Leishman, a former six-time PGA Tour winner, bagged his first individual title on LIV Golf at the brutally difficult Doral course in Miami in April. Now, he’s eyeing a long-awaited breakthrough major win.

“I’m definitely capable of doing it,” Leishman told Australian Golf Digest at Portrush about winning a major. “I’m probably playing some of the best golf in my life, and I’m in as good a spot mentally as I have been in my life. So in that respect, I feel really good. But obviously, they’re the hardest tournaments to win, so I’d like to just play well and give myself a chance.”

Failing that, Leishman has set his sights on another carrot dangling at Portrush: guaranteed starts in two majors next year. Playing on LIV Golf, direct access to the Masters and PGA Championship is not an option. But if he finishes in the top four this week, he would earn an invitation back to the Open and to Augusta National in 2026.

“I’ve got to get in them first, so it’d be nice if I could play well enough at The Open play to get into the majors next year and then give myself more chances,” he said. “If I can do that, I back myself to hopefully play well, play well under the pump when it really matters.”

Leishman’s memories of missing the cut at Portrush in 2019 are foggy but he adored the Dunluce links and its wild and dramatic dunes.

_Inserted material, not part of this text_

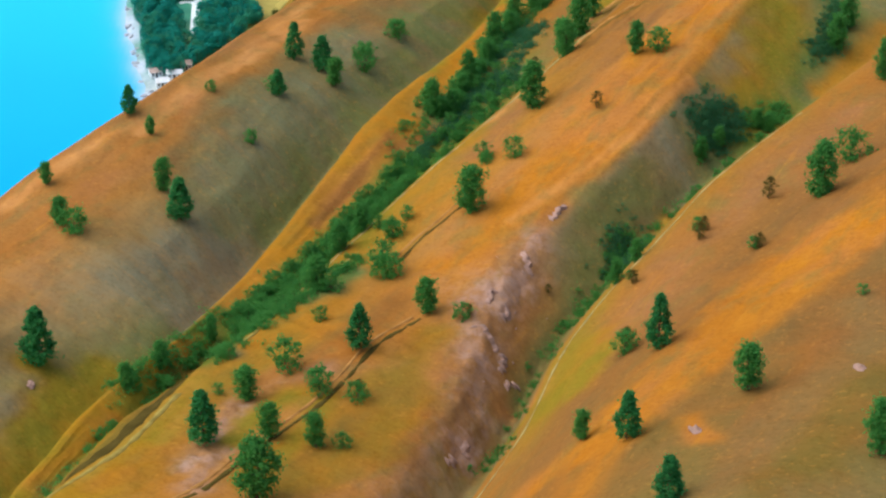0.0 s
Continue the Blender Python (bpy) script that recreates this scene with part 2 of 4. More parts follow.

“I really liked it but I just didn’t play well, and sometimes that happens,” he said. “So I remember, I’d been on a pretty good run of Open Championships when I went to Portrush. I was T-5 at Royal Liverpool in 2014, then T-2 at St Andrews in the playoff, and T-6 at Birkdale in 2017. Maybe I went into Portrush overconfident about The Open but it’s in the past.”

Growing up in windy Warrnambool, Victoria, Leishman has always thrived in testing conditions. Links golf remains his favourite arena to show off his sublime ability to shape his irons.

“It is a heavy wind here and the fairways are generous but they play quite narrow,” he said. “I feel like in The Open, just because they’re firm and with the wind, you have to get really good shots. It’s exciting as a golfer, to be going into a big tournament feeling good and genuinely excited about, hopefully having a chance to win one of the biggest tournaments in the world.”